[Entries with animation source code]

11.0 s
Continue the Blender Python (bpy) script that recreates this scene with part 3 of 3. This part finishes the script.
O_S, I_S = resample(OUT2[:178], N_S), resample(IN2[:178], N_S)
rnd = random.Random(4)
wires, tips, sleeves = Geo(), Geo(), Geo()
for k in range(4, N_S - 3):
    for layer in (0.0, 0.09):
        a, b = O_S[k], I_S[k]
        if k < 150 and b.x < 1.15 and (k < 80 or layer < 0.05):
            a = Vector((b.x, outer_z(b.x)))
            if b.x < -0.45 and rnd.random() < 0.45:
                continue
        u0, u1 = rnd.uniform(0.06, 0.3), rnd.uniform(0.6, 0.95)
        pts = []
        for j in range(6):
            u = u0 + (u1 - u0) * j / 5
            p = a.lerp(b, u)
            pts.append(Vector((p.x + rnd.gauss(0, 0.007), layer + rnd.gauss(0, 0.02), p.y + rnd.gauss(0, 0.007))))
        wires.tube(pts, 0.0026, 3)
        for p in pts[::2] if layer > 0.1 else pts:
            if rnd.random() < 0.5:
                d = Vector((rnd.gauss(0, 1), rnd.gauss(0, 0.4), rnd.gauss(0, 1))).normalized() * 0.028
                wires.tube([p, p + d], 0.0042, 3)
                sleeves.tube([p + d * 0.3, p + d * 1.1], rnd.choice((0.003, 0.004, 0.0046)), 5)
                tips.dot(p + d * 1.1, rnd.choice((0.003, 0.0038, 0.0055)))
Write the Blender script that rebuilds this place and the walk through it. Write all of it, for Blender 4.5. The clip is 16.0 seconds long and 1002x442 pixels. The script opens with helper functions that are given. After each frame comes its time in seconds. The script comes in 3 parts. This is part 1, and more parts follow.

__SET EXERCISE__. Quote each line of the listing above exactly.

__RESPONSE__.
11.0 s
Continue the Blender Python (bpy) script that recreates this scene with part 3 of 3. This part finishes the script.
O_S, I_S = resample(OUT2[:178], N_S), resample(IN2[:178], N_S)
rnd = random.Random(4)
wires, tips, sleeves = Geo(), Geo(), Geo()
for k in range(4, N_S - 3):
    for layer in (0.0, 0.09):
        a, b = O_S[k], I_S[k]
        if k < 150 and b.x < 1.15 and (k < 80 or layer < 0.05):
            a = Vector((b.x, outer_z(b.x)))
            if b.x < -0.45 and rnd.random() < 0.45:
                continue
        u0, u1 = rnd.uniform(0.06, 0.3), rnd.uniform(0.6, 0.95)
        pts = []
        for j in range(6):
            u = u0 + (u1 - u0) * j / 5
            p = a.lerp(b, u)
            pts.append(Vector((p.x + rnd.gauss(0, 0.007), layer + rnd.gauss(0, 0.02), p.y + rnd.gauss(0, 0.007))))
        wires.tube(pts, 0.0026, 3)
        for p in pts[::2] if layer > 0.1 else pts:
            if rnd.random() < 0.5:
                d = Vector((rnd.gauss(0, 1), rnd.gauss(0, 0.4), rnd.gauss(0, 1))).normalized() * 0.028
                wires.tube([p, p + d], 0.0042, 3)
                sleeves.tube([p + d * 0.3, p + d * 1.1], rnd.choice((0.003, 0.004, 0.0046)), 5)
                tips.dot(p + d * 1.1, rnd.choice((0.003, 0.0038, 0.0055)))
Write the Blender script that rebuilds this place and the walk through it. Write all of it, for Blender 4.5. The clip is 16.0 seconds long and 1002x442 pixels. The script opens with helper functions that are given. After each frame comes its time in seconds. The script comes in 3 parts. This is part 1, and more parts follow.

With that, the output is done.